Because Mansa Musa was such a highly devout Muslim, so much of what he did was in the service of Allah. To him, Islam was far more than just a political tool, it was central to an unwavering faith in God that he felt everyone should have. In line with this, the Mali Empire was steeped in Arabic writing, Sharia law, and Middle Eastern administrative practices. Furthermore, given that things like taking a pilgrimage to Mecca and that of being charitable to the poor are pillars of the Islamic faith, in the year 1324 Mansa Musa set out on the most extravagant Hajj that the world has ever seen. This was undoubtedly the greatest pilgrimage in the history of humanity. The trip literally put Mali on the map. It was as much a religious journey as it was a publicity stunt.
According to legend, Musa’s glittering procession through the desert put the very Sun to shame. Supposedly his extravagant caravan was so long that it literally took more than a full day for everything and everyone to pass by. His retinue is said to have included tens of thousands of people led by hundreds of heralds carrying golden staves. As part of this, some historic accounts claim that Mansa Musa traveled with 12,000 silk adorned servants at his disposal. Musa I was also accompanied by his wife and her 500 personal attendants. They were all followed by a baggage train of dozens and dozens of camels each carrying 300 pounds of gold.
To fulfill his spiritual obligations as a Muslim, Mansa Musa I shared a great deal of his own personal wealth with the poor. He went around giving handfuls of gold flecks to every beggar he could find. He even went on a spending spree visiting huge bazaars in places like Cairo buying more over-priced souvenirs then he could possibly bring home. The emperor of the Mali Empire spent so much money in fact that he flooded the market and crashed the value of precious metals. He spread his wealth around so much that money almost became worthless. This led to more than a decade of severe depression in the Middle East.
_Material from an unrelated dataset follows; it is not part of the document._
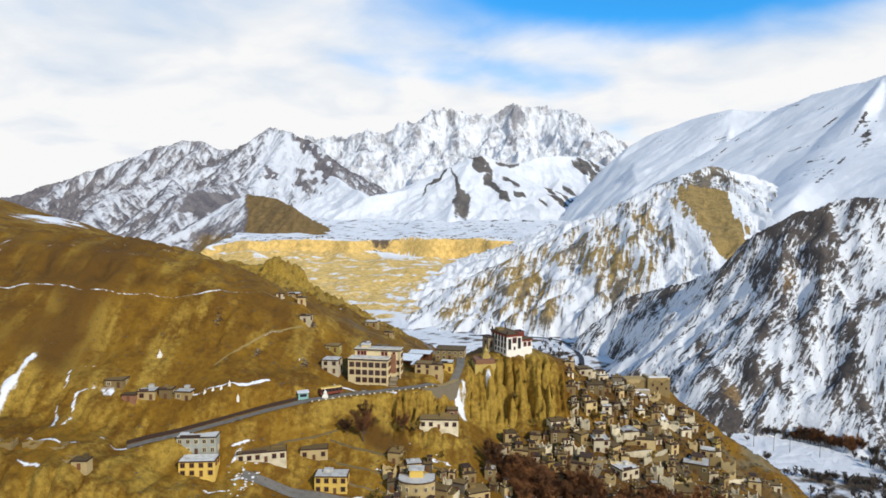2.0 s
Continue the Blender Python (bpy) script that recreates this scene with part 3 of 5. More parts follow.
def land_z(X, Y):
    shape = np.shape(X)
    X, Y = np.atleast_1d(np.asarray(X, float)), np.atleast_1d(np.asarray(Y, float))
    flute = flute_zones(X, Y)
    spur = smooth(X, -45, -35) * smooth(Y, 246, 254) * (1 - smooth(Y, 340, 350))
    flute = flute * (1 - spur * (1 - smooth(land_base(X, Y), -95, -89)))
    q = X / 4.8 + 0.55 * fbm(X / 14, Y / 40, 205, 2) + 0.45 * spur * fbm(X / 9, Y / 11, 212, 2)
    lobe = np.abs(np.sin(math.pi * q)) ** 0.5
    size = np.clip(4.2 + 6.5 * grad_noise(np.floor(q) * 0.73 + 0.31, Y / 60, 206), 0.6, 9.5)
    big = np.abs(np.sin(math.pi * (X / 15.5 + 0.4 * fbm(X / 40, Y / 60, 207, 2)))) ** 0.8
    comb = np.abs(np.sin(math.pi * (X / 9.0 + 0.05 * Y + 0.5 * fbm(X / 25, Y / 40, 208, 3)))) ** 0.6
    rib = np.abs(np.sin(math.pi * (X / 2.3 + 0.8 * fbm(X / 7, Y / 30, 209, 2)))) ** 0.4
    near, rx, ry = way_nearest(X, Y, ROAD[:13])
    near2, rx2, ry2 = way_nearest(X, Y, LOWER_ROAD)
    keep_road = smooth(np.minimum(near, near2), 2.4, 4.4)
    badland = blob(X, Y, -105, 198, 110, 30) ** 0.5
    warp = keep_road * (flute * (1.15 * size * (lobe - 0.7) + 5.2 * (big - 0.6) + (3.2 - 1.7 * spur) * (rib - 0.75) + 0.8 * fbm(X / 2.5, Y / 12, 202, 2) + 2.6 * spur * fbm(X / 6, Y / 5, 218, 3)) + badland * (4 * (comb - 0.75) + 4 * fbm(X / 6, Y / 11, 210, 3)))
    z = land_base(X, Y + warp)
    rough = (0.25 + 0.75 * keep_road) * np.clip(1 - 0.85 * blob(X, Y, 0, 300, 60, 60), 0.15, 1)
    z = z + rough * (1.6 * fbm(X / 42, Y / 42, 203, 4) + 0.6 * fbm(X / 9, Y / 9, 204, 3))
    # eroded crests and knobs on the back of the hill
    worn = 1.4 * (blob(X, Y, -135, 570, 130, 130) ** 0.5) * smooth(Y, 420, 500) + 0.8 * blob(X, Y, -62, 420, 55, 80) ** 0.6 * smooth(Y, 335, 370)
    z = z - worn * (22.0 * (1 - ridged(X / 30 + 0.2 * Y / 30, Y / 52, 221, 4, 0.55)) + 5.0 * (1 - ridged(X / 8, Y / 22, 222, 3)) - 8.0)
    z = z + 11.0 * smooth(blob(X, Y, -136, 604, 28, 24), 0, 0.3) - 9.0 * smooth(blob(X, Y, -160, 604, 14, 20), 0, 0.5)
    # gullied clay below the terraces
    clay = blob(X, Y, -95, 203, 95, 26) ** 0.45 + 1.2 * blob(X, Y, -134, 237, 75, 15) ** 0.5
    z = z - keep_road * clay * (2.6 * np.exp(-(grad_noise(X / 7.5 + 0.5 * fbm(X / 20, Y / 20, 226, 2), Y / 24, 225) / 0.38) ** 2) + 1.0 * np.exp(-(grad_noise(X / 3.2, Y / 12, 227) / 0.35) ** 2) - 1.4)
    # uneven ledges on the flank below the village
    z = z + blob(X, Y, 142, 284, 44, 48) ** 0.5 * (2.6 * fbm(X / 13, Y / 13, 241, 3) + 1.1 * fbm(X / 4, Y / 4, 242, 3))
    # shallow gullies down the open slope
    open_slope = smooth(X, -330, -260) * (1 - smooth(X, -70, -45)) * smooth(Y, 262, 285) * (1 - smooth(Y, 400, 480))
    open_slope = open_slope * smooth(np.minimum(way_distance(X, Y, HILL_ROAD), way_distance(X, Y, HILL_PATH)), 1.5, 9.0)
    z = z - open_slope * (1.9 * np.exp(-(grad_noise(X / 15 + 0.5 * fbm(X / 60, Y / 60, 223, 2), Y / 70, 224) / 0.2) ** 2) + 0.8 * np.exp(-(grad_noise(X / 5.5, Y / 26, 228) / 0.2) ** 2) + 0.5 * fbm(X / 4, Y / 9, 229, 3))
    # the roads are cut level into the slope
    for d, ax, ay in ((near, rx, ry), (near2, rx2, ry2)):
        cut = d < 6.0
        if np.any(cut):
            mix = smooth(d[cut], 2.6, 6.0)
            grade = land_base(ax[cut], ay[cut])
            if d is near:
                grade = np.where(ax[cut] < ROAD[8][0], np.interp(ax[cut], [p[0] for p in ROAD[:9]], ROAD_GRADE), grade)
            z[cut] = z[cut] * mix + grade * (1 - mix)
    far_off = np.maximum(np.maximum(np.abs(X + 120) - 480, 0), np.maximum(Y - 900, 130 - Y))
    return (z - 0.5 * np.maximum(far_off, 0)).reshape(shape)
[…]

Regardless, during that opulent adventure across the land, Mansa Musa I ordered the construction of a new mosque every Friday of the Hajj. It was all part of an extensive infrastructure plan that included the renovation of cities like Gao. His most famous architectural project was that of the Great Mosque in Timbuktu. The mosques were all designed by the architect Abu Ishaq Al-Sahili, who had been personally commissioned for the pilgrimage by the sultan himself. He ordered the Gao mosque to be built of burnt bricks, which had not been used as a kind of building material in West Africa up to that point.
Later, on the trip home from Mecca to the Malian capital city of Niani, Musa I picked up a number of Arab scholars along the way. He brought those well educated bureaucrats back with him in the hope of building up a global following. Mansa Musa I wanted nothing less than for Mali to become the cultural center of everything on Earth. He took the scholars to all the major cities along the Niger River, including Timbuktu, Gao, and Jenne. The Arabians even beheld some of the renowned gold and salt mines from which Musa’s acclaimed wealth had been generated. As a result, the world grew quite impressed by the Mali Empire in virtually no time at all.
The greatest minds of the world even came to realize that Mansa Musa was so well respected that he had been able to leave his son in charge for more than a year while on pilgrimage to the Holy Land. He had left the kingdom including the bulk of his soldiers under someone else’s command and was never deposed in the process. As if that wasn’t impressive enough, in Timbuktu a new royal palace was built along with libraries and universities. This resulted in a massive education boom, and the influx of artisans brought increased commerce. This dramatically altered the course of history up until the end of Musa’s twenty five year reign. Then, in 1337 he died, and the Mali Empire never fully recovered.